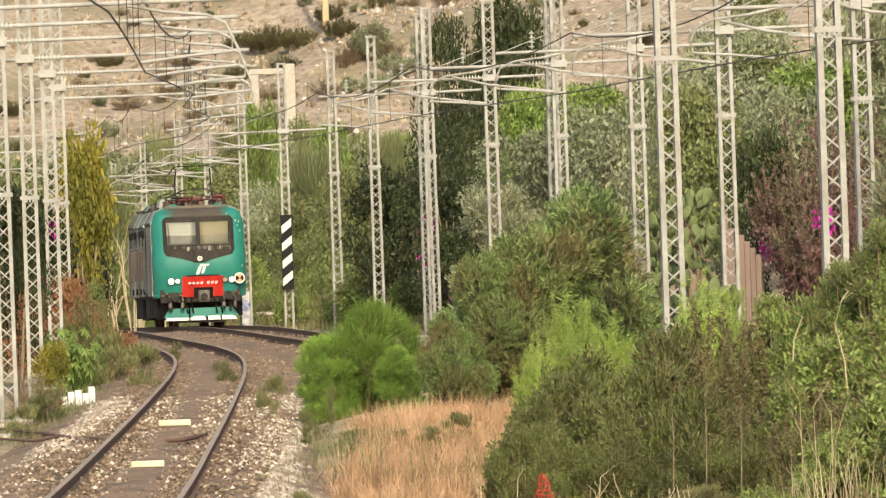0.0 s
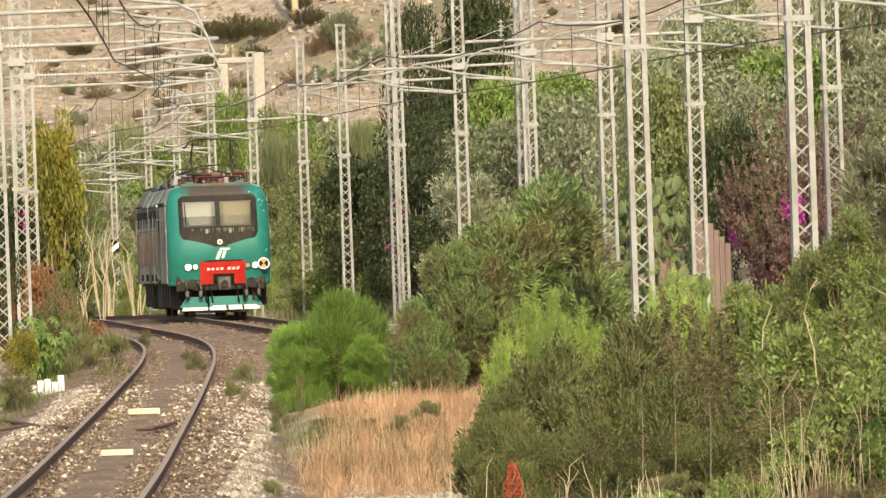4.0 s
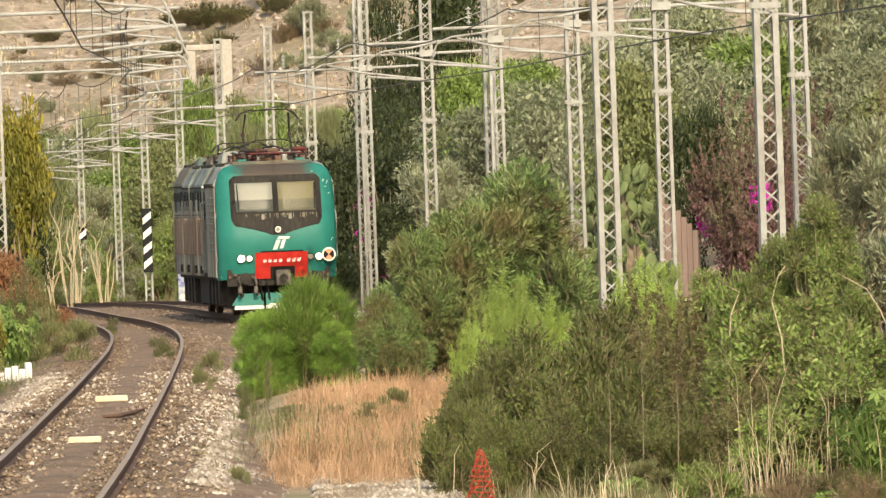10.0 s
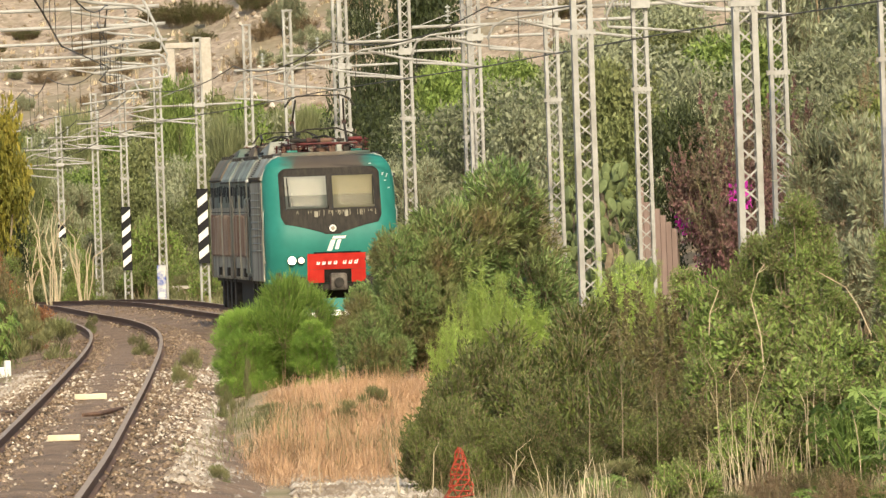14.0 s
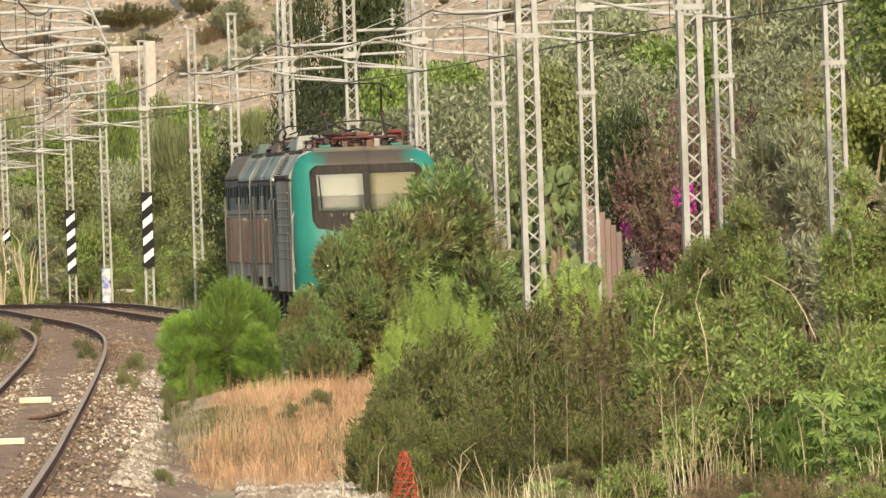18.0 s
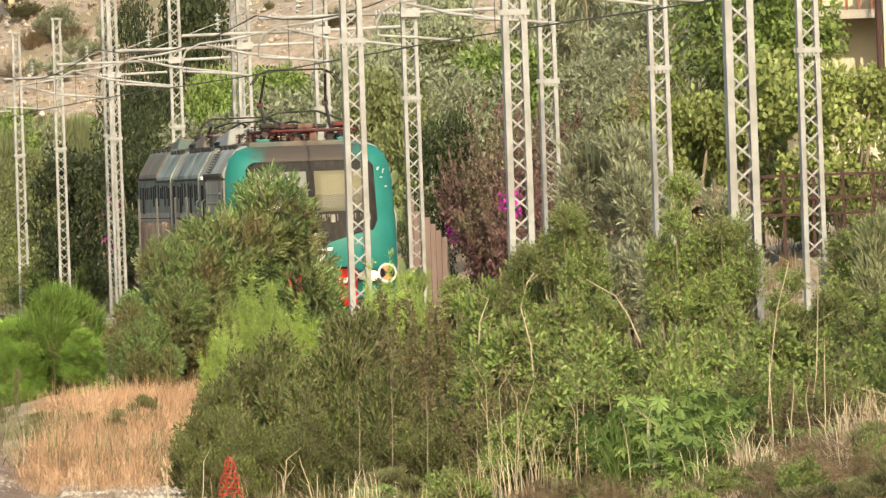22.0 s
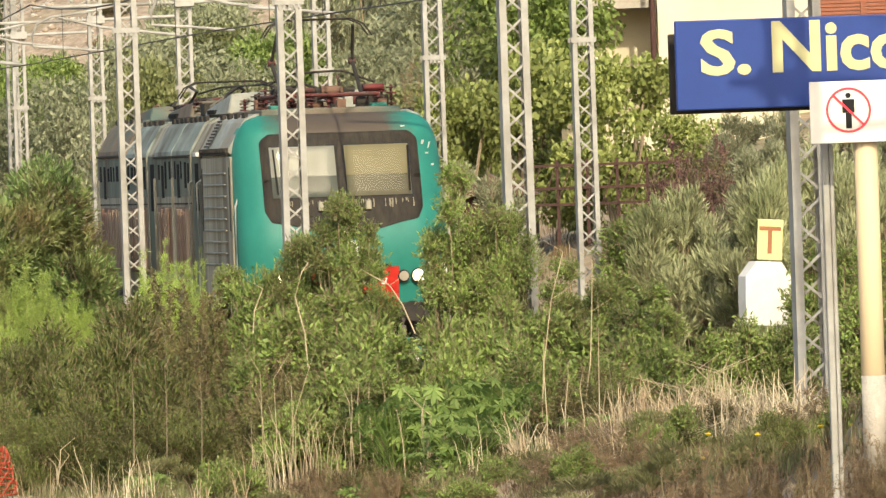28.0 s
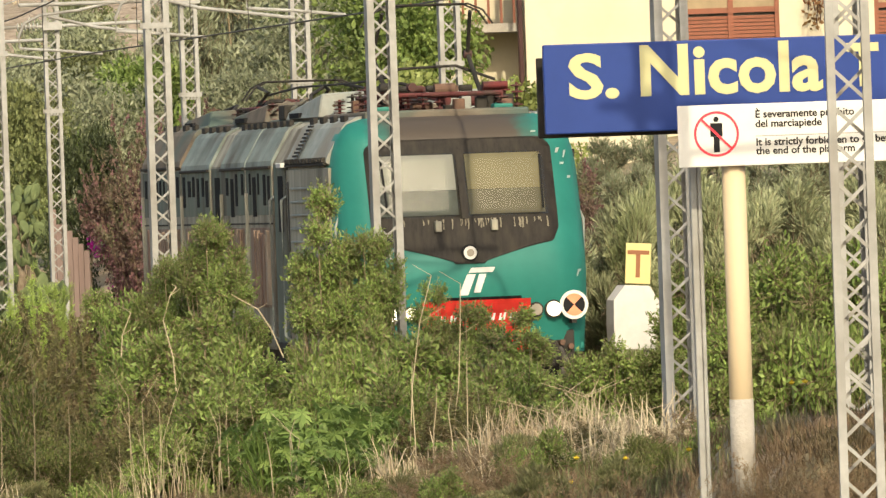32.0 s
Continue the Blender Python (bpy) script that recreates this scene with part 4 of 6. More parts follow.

WRITTEN EXERCISE:
Set the pictures aside and transcribe the data above exactly.

FULL SOLUTION:
0.0 s
4.0 s
10.0 s
14.0 s
18.0 s
22.0 s
28.0 s
32.0 s
Continue the Blender Python (bpy) script that recreates this scene with part 4 of 6. More parts follow.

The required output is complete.